§ **Task to carry out**
Copy the data below exactly, omitting any picture it contains.
* * *
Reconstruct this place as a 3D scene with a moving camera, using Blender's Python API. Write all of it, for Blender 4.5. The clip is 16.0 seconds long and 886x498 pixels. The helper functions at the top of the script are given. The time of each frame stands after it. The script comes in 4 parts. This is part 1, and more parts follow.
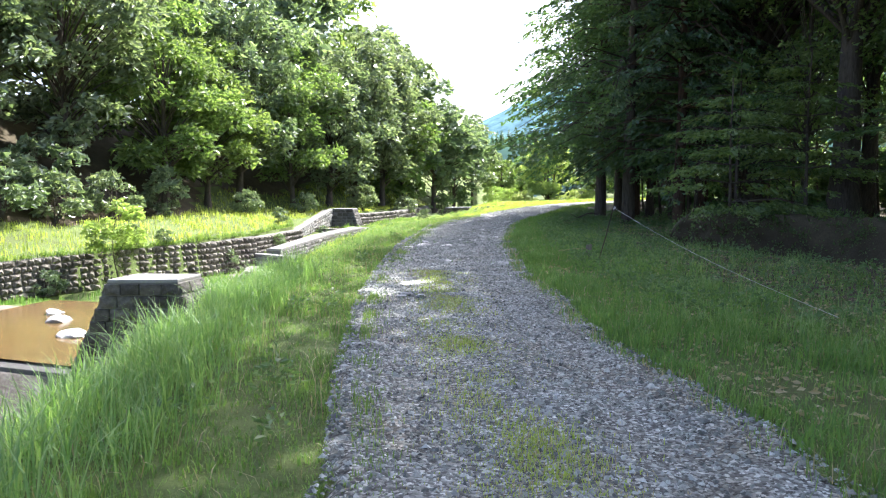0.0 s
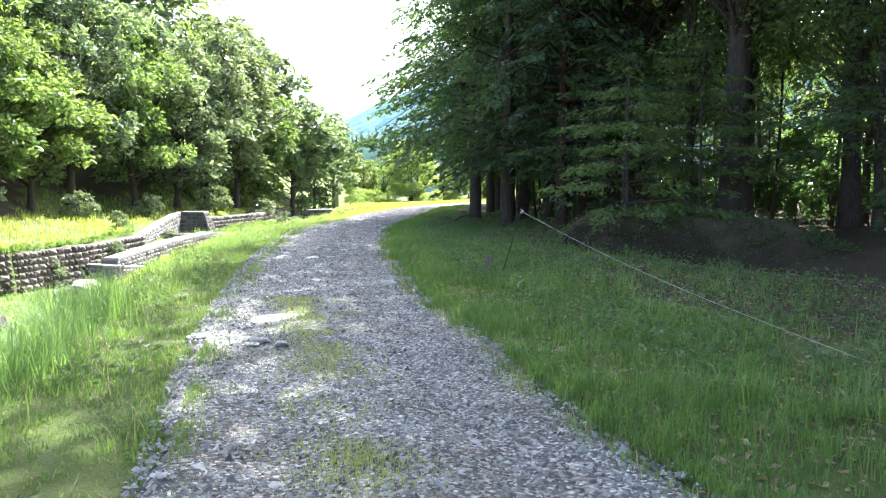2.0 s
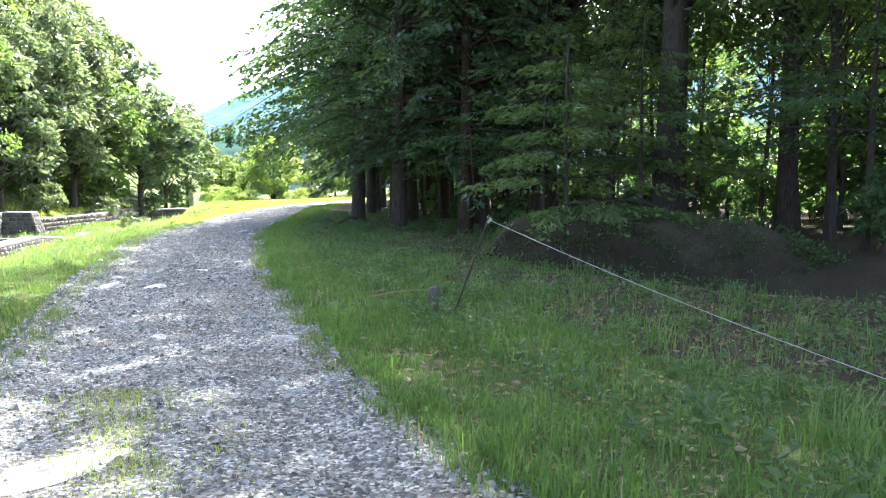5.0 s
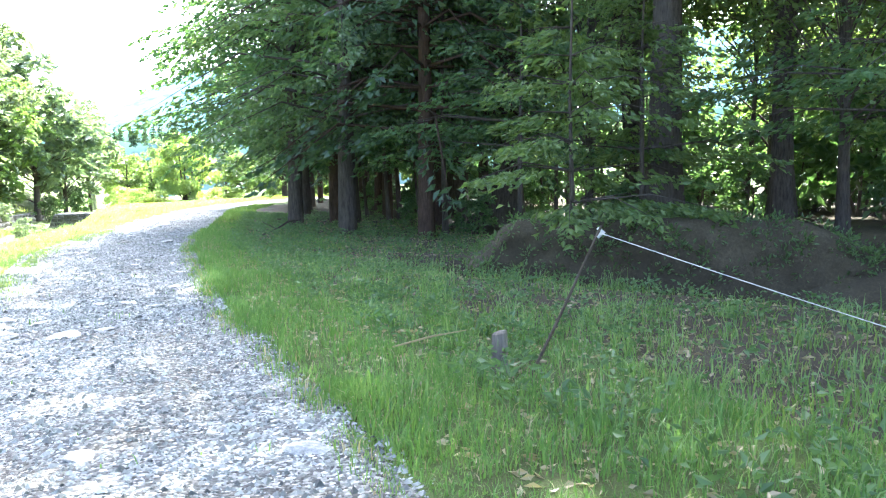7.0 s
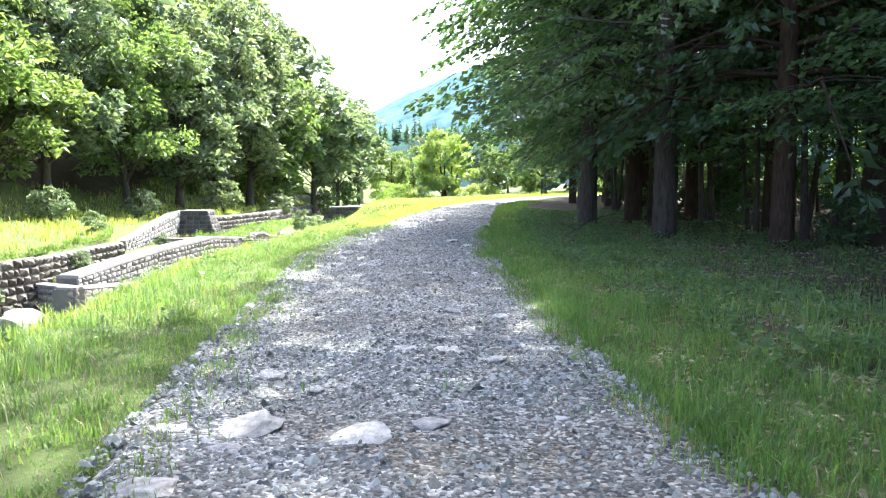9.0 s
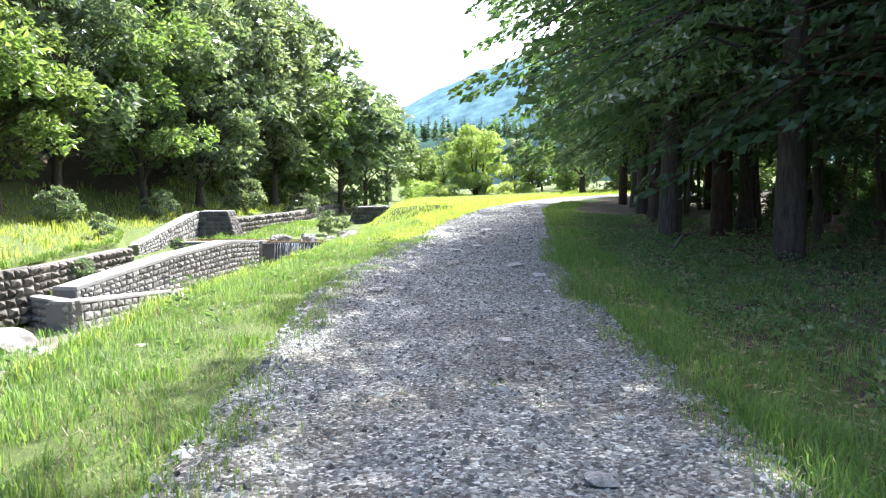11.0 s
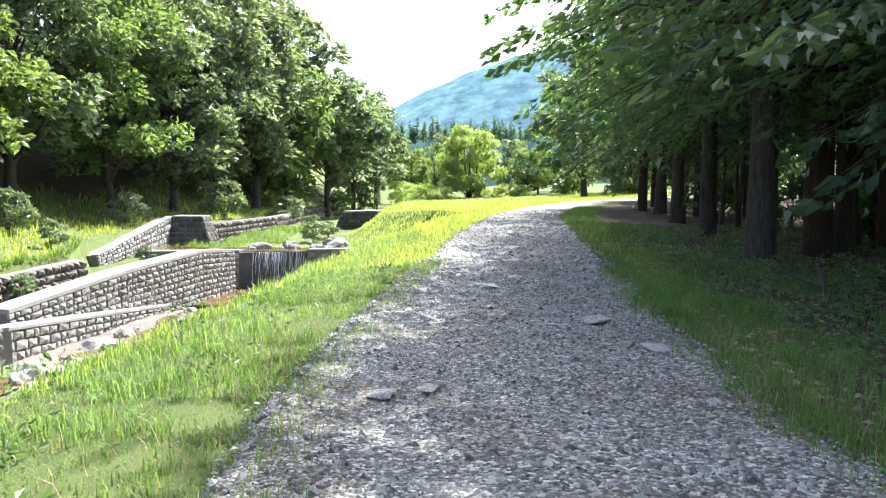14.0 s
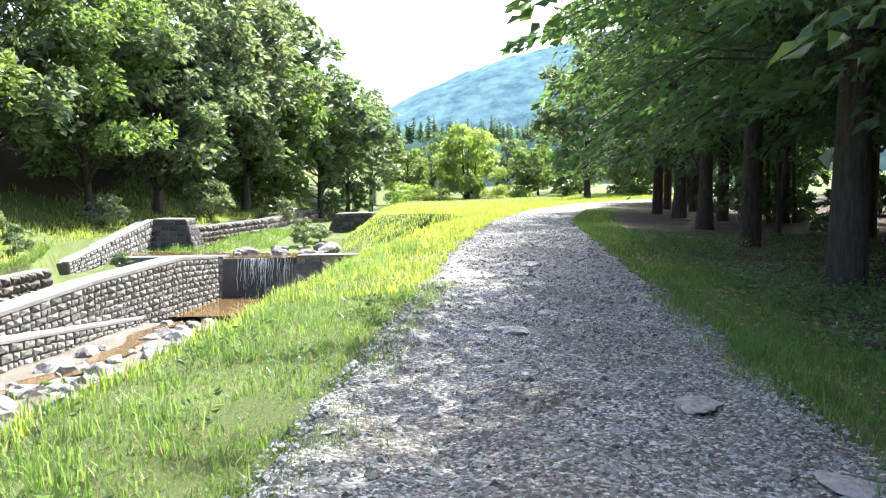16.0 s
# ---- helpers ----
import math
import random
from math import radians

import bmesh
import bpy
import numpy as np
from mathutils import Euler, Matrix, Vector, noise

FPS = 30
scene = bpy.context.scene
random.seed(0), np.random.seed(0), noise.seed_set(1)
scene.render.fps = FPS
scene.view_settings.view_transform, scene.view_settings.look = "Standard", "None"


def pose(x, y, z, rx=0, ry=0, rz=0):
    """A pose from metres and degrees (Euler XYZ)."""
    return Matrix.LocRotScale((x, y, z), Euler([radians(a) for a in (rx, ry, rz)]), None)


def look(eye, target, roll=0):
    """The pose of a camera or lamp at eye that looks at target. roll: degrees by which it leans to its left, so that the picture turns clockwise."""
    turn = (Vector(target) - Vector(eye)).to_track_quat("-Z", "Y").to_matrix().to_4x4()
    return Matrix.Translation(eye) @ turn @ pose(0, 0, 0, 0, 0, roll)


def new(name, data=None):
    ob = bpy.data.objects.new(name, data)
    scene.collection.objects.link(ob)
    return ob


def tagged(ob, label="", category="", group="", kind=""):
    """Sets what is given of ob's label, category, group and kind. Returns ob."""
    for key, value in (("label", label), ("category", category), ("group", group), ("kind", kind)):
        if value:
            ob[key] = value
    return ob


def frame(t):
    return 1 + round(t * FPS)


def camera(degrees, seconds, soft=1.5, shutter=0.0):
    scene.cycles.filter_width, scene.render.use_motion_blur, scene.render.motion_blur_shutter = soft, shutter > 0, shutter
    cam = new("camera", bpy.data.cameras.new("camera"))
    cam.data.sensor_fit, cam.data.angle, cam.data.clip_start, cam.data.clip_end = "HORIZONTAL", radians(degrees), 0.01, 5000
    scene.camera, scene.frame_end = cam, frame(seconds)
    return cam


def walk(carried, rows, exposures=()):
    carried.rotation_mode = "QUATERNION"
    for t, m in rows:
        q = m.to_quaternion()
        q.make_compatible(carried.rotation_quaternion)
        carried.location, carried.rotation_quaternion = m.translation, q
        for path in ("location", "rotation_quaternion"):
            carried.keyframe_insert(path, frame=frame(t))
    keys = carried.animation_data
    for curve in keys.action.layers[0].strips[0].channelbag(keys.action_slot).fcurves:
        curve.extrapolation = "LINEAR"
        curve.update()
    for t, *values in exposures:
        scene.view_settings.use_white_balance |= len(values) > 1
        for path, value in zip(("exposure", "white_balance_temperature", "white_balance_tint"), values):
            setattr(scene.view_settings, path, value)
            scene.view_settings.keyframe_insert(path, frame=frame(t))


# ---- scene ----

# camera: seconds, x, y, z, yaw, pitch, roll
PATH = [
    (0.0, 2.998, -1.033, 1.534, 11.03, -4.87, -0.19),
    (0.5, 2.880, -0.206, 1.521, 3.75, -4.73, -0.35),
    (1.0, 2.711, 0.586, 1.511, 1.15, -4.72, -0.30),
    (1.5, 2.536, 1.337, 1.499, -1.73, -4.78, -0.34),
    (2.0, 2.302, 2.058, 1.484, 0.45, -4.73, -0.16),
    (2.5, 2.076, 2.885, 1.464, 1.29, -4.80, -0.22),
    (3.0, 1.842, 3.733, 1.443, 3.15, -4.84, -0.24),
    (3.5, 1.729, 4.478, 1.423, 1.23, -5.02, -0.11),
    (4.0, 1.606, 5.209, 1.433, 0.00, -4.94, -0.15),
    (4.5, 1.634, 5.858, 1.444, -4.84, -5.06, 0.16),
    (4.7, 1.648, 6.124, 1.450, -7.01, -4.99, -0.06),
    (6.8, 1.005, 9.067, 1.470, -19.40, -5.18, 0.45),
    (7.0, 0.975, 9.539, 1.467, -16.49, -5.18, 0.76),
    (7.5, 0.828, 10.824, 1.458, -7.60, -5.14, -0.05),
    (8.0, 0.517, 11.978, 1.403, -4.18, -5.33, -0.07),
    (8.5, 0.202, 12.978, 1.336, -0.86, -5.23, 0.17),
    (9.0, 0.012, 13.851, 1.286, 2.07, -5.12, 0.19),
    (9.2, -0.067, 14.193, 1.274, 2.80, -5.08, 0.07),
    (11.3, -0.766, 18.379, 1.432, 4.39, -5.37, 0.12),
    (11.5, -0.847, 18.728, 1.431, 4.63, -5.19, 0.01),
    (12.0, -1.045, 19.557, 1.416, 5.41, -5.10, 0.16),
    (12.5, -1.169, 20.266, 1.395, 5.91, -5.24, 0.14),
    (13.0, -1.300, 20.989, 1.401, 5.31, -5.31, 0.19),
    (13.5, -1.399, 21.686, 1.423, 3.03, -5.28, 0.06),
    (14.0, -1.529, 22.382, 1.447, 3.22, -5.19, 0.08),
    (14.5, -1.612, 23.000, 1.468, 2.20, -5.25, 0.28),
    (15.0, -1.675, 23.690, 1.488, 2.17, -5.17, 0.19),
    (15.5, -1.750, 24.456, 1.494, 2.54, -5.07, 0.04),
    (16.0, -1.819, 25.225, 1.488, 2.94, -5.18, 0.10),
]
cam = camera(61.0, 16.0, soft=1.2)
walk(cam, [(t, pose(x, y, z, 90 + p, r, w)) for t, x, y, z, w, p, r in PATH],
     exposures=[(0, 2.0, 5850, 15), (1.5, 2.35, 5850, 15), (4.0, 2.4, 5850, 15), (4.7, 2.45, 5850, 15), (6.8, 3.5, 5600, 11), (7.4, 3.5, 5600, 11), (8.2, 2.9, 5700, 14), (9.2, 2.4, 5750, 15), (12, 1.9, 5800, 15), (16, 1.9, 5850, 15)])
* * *
§ **Response to the task**
Reconstruct this place as a 3D scene with a moving camera, using Blender's Python API. Write all of it, for Blender 4.5. The clip is 16.0 seconds long and 886x498 pixels. The helper functions at the top of the script are given. The time of each frame stands after it. The script comes in 4 parts. This is part 1, and more parts follow.
0.0 s
2.0 s
5.0 s
7.0 s
9.0 s
11.0 s
14.0 s
16.0 s
# ---- helpers ----
import math
import random
from math import radians

import bmesh
import bpy
import numpy as np
from mathutils import Euler, Matrix, Vector, noise

FPS = 30
scene = bpy.context.scene
random.seed(0), np.random.seed(0), noise.seed_set(1)
scene.render.fps = FPS
scene.view_settings.view_transform, scene.view_settings.look = "Standard", "None"


def pose(x, y, z, rx=0, ry=0, rz=0):
    """A pose from metres and degrees (Euler XYZ)."""
    return Matrix.LocRotScale((x, y, z), Euler([radians(a) for a in (rx, ry, rz)]), None)


def look(eye, target, roll=0):
    """The pose of a camera or lamp at eye that looks at target. roll: degrees by which it leans to its left, so that the picture turns clockwise."""
    turn = (Vector(target) - Vector(eye)).to_track_quat("-Z", "Y").to_matrix().to_4x4()
    return Matrix.Translation(eye) @ turn @ pose(0, 0, 0, 0, 0, roll)


def new(name, data=None):
    ob = bpy.data.objects.new(name, data)
    scene.collection.objects.link(ob)
    return ob


def tagged(ob, label="", category="", group="", kind=""):
    """Sets what is given of ob's label, category, group and kind. Returns ob."""
    for key, value in (("label", label), ("category", category), ("group", group), ("kind", kind)):
        if value:
            ob[key] = value
    return ob


def frame(t):
    return 1 + round(t * FPS)


def camera(degrees, seconds, soft=1.5, shutter=0.0):
    scene.cycles.filter_width, scene.render.use_motion_blur, scene.render.motion_blur_shutter = soft, shutter > 0, shutter
    cam = new("camera", bpy.data.cameras.new("camera"))
    cam.data.sensor_fit, cam.data.angle, cam.data.clip_start, cam.data.clip_end = "HORIZONTAL", radians(degrees), 0.01, 5000
    scene.camera, scene.frame_end = cam, frame(seconds)
    return cam


def walk(carried, rows, exposures=()):
    carried.rotation_mode = "QUATERNION"
    for t, m in rows:
        q = m.to_quaternion()
        q.make_compatible(carried.rotation_quaternion)
        carried.location, carried.rotation_quaternion = m.translation, q
        for path in ("location", "rotation_quaternion"):
            carried.keyframe_insert(path, frame=frame(t))
    keys = carried.animation_data
    for curve in keys.action.layers[0].strips[0].channelbag(keys.action_slot).fcurves:
        curve.extrapolation = "LINEAR"
        curve.update()
    for t, *values in exposures:
        scene.view_settings.use_white_balance |= len(values) > 1
        for path, value in zip(("exposure", "white_balance_temperature", "white_balance_tint"), values):
            setattr(scene.view_settings, path, value)
            scene.view_settings.keyframe_insert(path, frame=frame(t))


# ---- scene ----

# camera: seconds, x, y, z, yaw, pitch, roll
PATH = [
    (0.0, 2.998, -1.033, 1.534, 11.03, -4.87, -0.19),
    (0.5, 2.880, -0.206, 1.521, 3.75, -4.73, -0.35),
    (1.0, 2.711, 0.586, 1.511, 1.15, -4.72, -0.30),
    (1.5, 2.536, 1.337, 1.499, -1.73, -4.78, -0.34),
    (2.0, 2.302, 2.058, 1.484, 0.45, -4.73, -0.16),
    (2.5, 2.076, 2.885, 1.464, 1.29, -4.80, -0.22),
    (3.0, 1.842, 3.733, 1.443, 3.15, -4.84, -0.24),
    (3.5, 1.729, 4.478, 1.423, 1.23, -5.02, -0.11),
    (4.0, 1.606, 5.209, 1.433, 0.00, -4.94, -0.15),
    (4.5, 1.634, 5.858, 1.444, -4.84, -5.06, 0.16),
    (4.7, 1.648, 6.124, 1.450, -7.01, -4.99, -0.06),
    (6.8, 1.005, 9.067, 1.470, -19.40, -5.18, 0.45),
    (7.0, 0.975, 9.539, 1.467, -16.49, -5.18, 0.76),
    (7.5, 0.828, 10.824, 1.458, -7.60, -5.14, -0.05),
    (8.0, 0.517, 11.978, 1.403, -4.18, -5.33, -0.07),
    (8.5, 0.202, 12.978, 1.336, -0.86, -5.23, 0.17),
    (9.0, 0.012, 13.851, 1.286, 2.07, -5.12, 0.19),
    (9.2, -0.067, 14.193, 1.274, 2.80, -5.08, 0.07),
    (11.3, -0.766, 18.379, 1.432, 4.39, -5.37, 0.12),
    (11.5, -0.847, 18.728, 1.431, 4.63, -5.19, 0.01),
    (12.0, -1.045, 19.557, 1.416, 5.41, -5.10, 0.16),
    (12.5, -1.169, 20.266, 1.395, 5.91, -5.24, 0.14),
    (13.0, -1.300, 20.989, 1.401, 5.31, -5.31, 0.19),
    (13.5, -1.399, 21.686, 1.423, 3.03, -5.28, 0.06),
    (14.0, -1.529, 22.382, 1.447, 3.22, -5.19, 0.08),
    (14.5, -1.612, 23.000, 1.468, 2.20, -5.25, 0.28),
    (15.0, -1.675, 23.690, 1.488, 2.17, -5.17, 0.19),
    (15.5, -1.750, 24.456, 1.494, 2.54, -5.07, 0.04),
    (16.0, -1.819, 25.225, 1.488, 2.94, -5.18, 0.10),
]
cam = camera(61.0, 16.0, soft=1.2)
walk(cam, [(t, pose(x, y, z, 90 + p, r, w)) for t, x, y, z, w, p, r in PATH],
     exposures=[(0, 2.0, 5850, 15), (1.5, 2.35, 5850, 15), (4.0, 2.4, 5850, 15), (4.7, 2.45, 5850, 15), (6.8, 3.5, 5600, 11), (7.4, 3.5, 5600, 11), (8.2, 2.9, 5700, 14), (9.2, 2.4, 5750, 15), (12, 1.9, 5800, 15), (16, 1.9, 5850, 15)])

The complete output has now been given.